- Problem statement
Copy the listing below in full and skip every picture.

------ Information supplied

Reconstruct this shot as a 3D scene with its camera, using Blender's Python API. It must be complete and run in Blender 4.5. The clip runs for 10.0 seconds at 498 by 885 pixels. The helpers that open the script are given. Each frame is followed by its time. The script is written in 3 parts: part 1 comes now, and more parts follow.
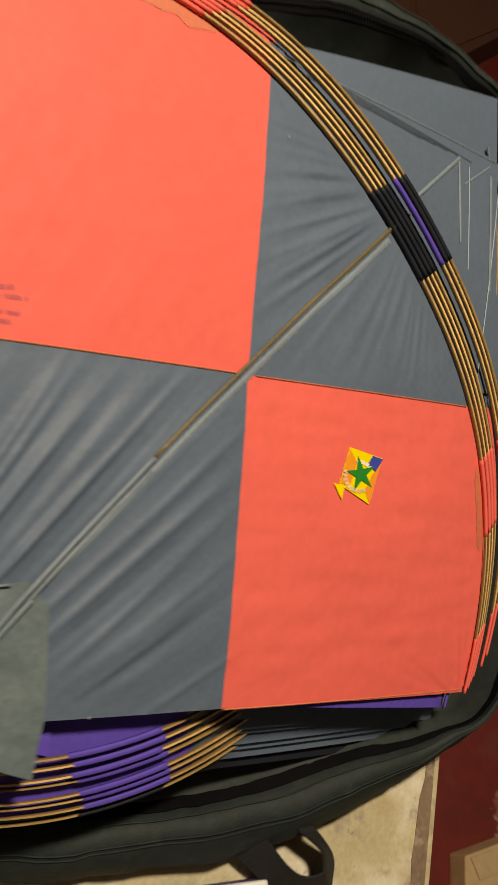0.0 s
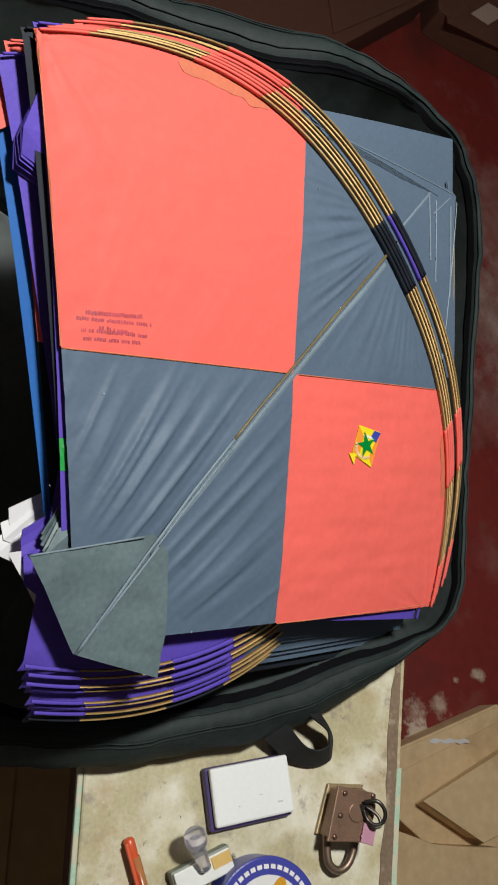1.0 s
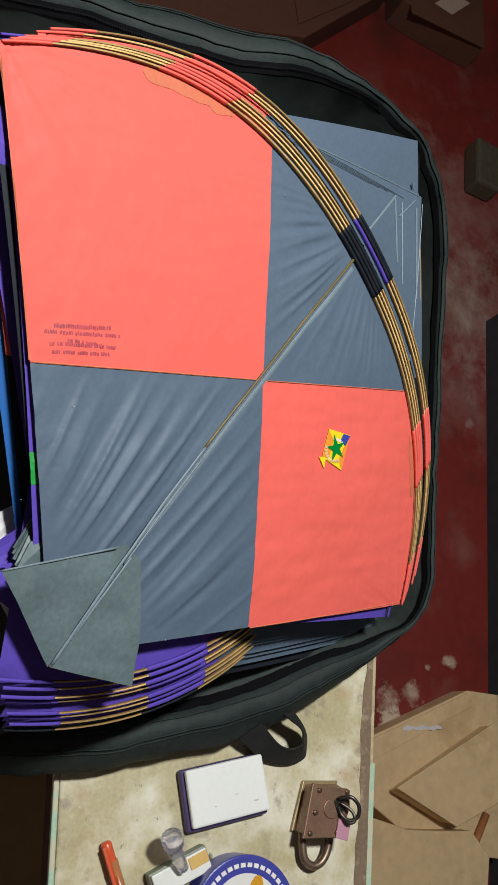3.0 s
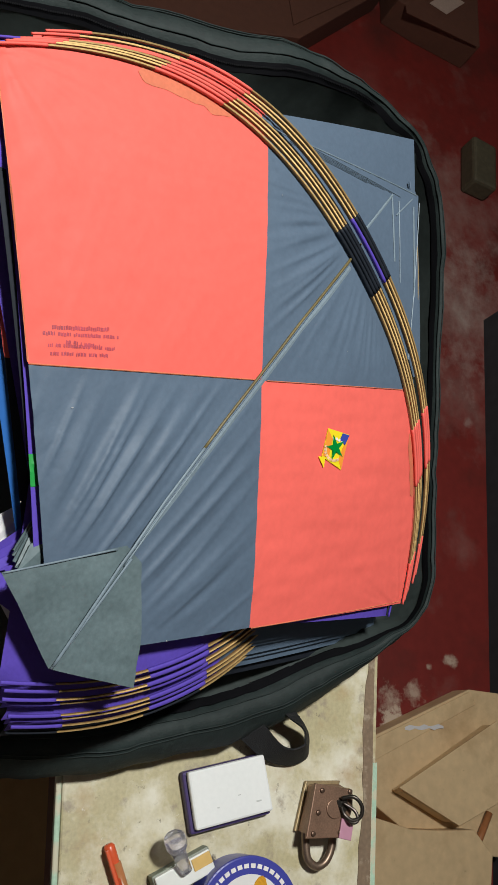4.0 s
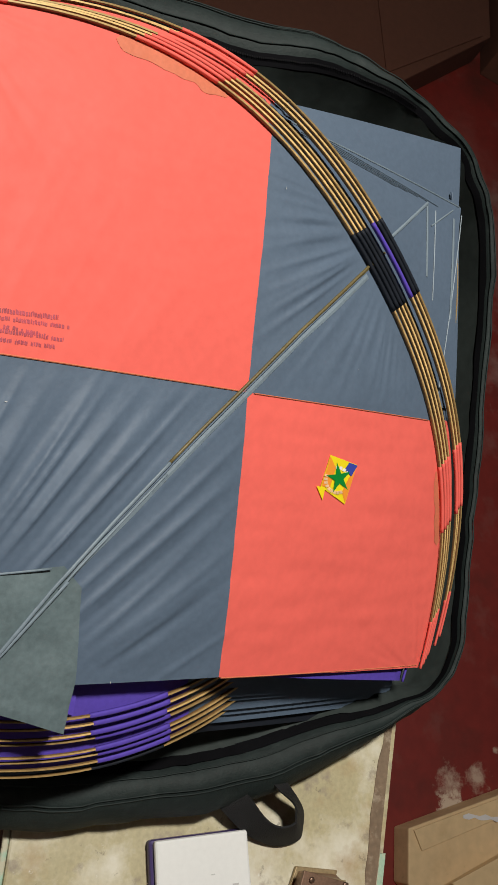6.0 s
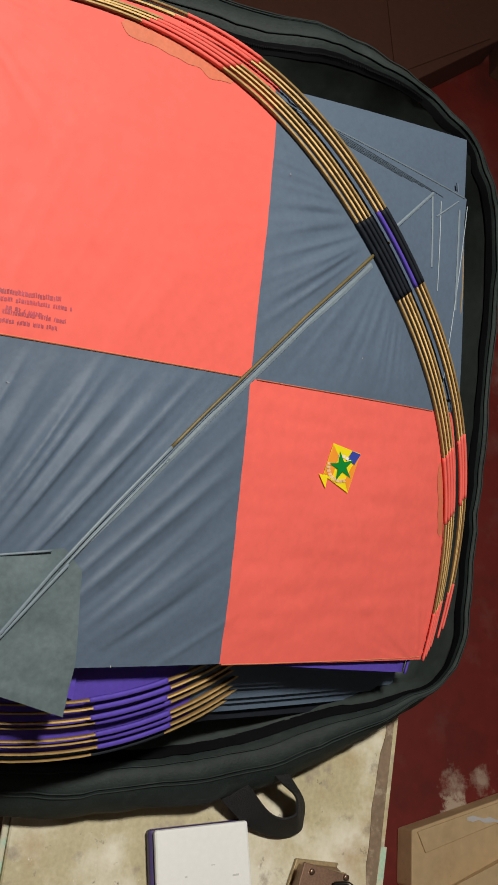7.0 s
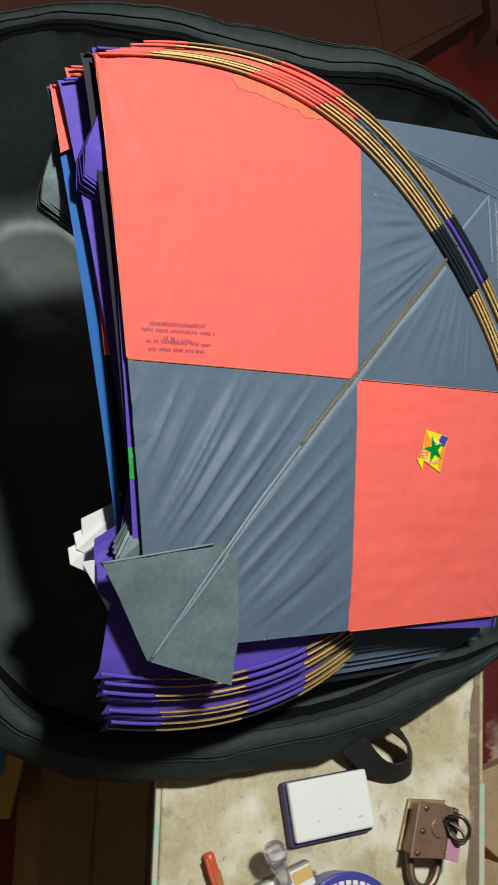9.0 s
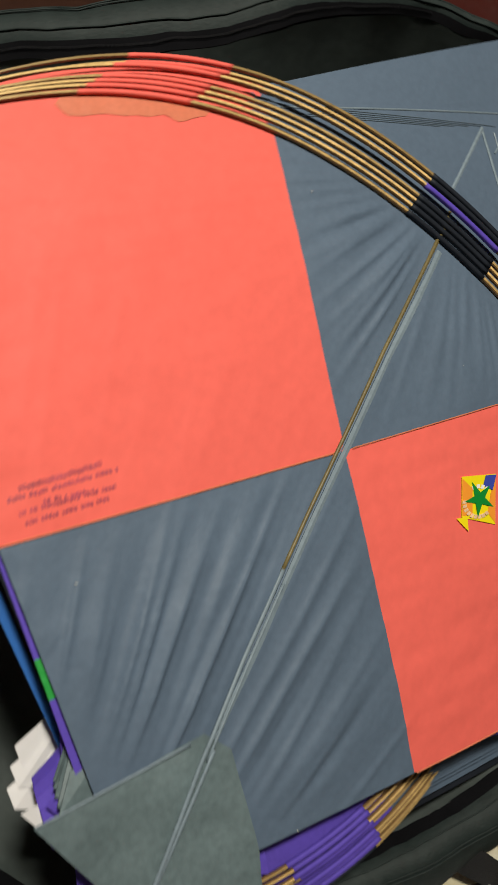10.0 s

------------

- Completed exercise
Reconstruct this shot as a 3D scene with its camera, using Blender's Python API. It must be complete and run in Blender 4.5. The clip runs for 10.0 seconds at 498 by 885 pixels. The helpers that open the script are given. Each frame is followed by its time. The script is written in 3 parts: part 1 comes now, and more parts follow.
0.0 s
1.0 s
3.0 s
4.0 s
6.0 s
7.0 s
9.0 s
10.0 s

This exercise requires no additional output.